Valmir

Personal information
- Full name: Valmir Furlani
- Date of birth: 28 May 1969 (age 56)
- Place of birth: Taquaritinga, São Paulo, Brazil
- Height: 1.76 m (5 ft 9 in)
- Position: Right-back

Youth career
- Taquaritinga

Senior career*
- Years: Team / Apps / (Gls)
- –1988: Taquaritinga
- 1988–1995: Guarani
- 1996: Santa Cruz
- 1997: Bahia
- 1998: Ponte Preta
- –: Inter de Limeira
- –: São Carlense
- –: CRB
- –: Anápolis
- –: CRAC
- –: Novorizontino
- –: Jaboticabal

= Valmir (footballer, born 1969) =

Brazilian footballer

Valmir Furlani or simply Valmir (born 28 May 1969) is a Brazilian former professional footballer who played as a right-back.

==Career==
Born in Taquaritinga, São Paulo, Valmir began playing football in with local side Clube Atlético Taquaritinga, where he would be voted the best right-back in the 1988 Campeonato Paulista Série A2. He joined Guarani Futebol Clube shortly after winning the award, and spent seven years with the club making several appearances in Campeonato Brasileiro Série A.

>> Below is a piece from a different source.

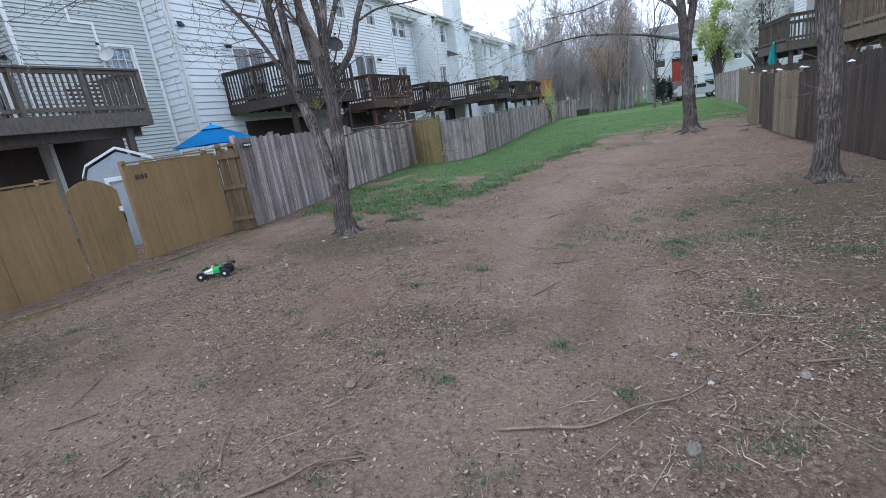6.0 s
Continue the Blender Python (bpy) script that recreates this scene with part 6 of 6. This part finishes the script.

Valmir spent the next three seasons playing for Santa Cruz Futebol Clube, Esporte Clube Bahia and Associação Atlética Ponte Preta. He finished his playing career at several smaller clubs, Associação Atlética Internacional (Limeira), Grêmio Esportivo Sãocarlense, Clube de Regatas Brasil, Anápolis Futebol Clube, Clube Recreativo e Atlético Catalano, Grêmio Esportivo Novorizontino and Jaboticabal Atlético.

After he retired from playing, Valmir began coaching football. He has managed the youth and reserve sides of Taquaritinga.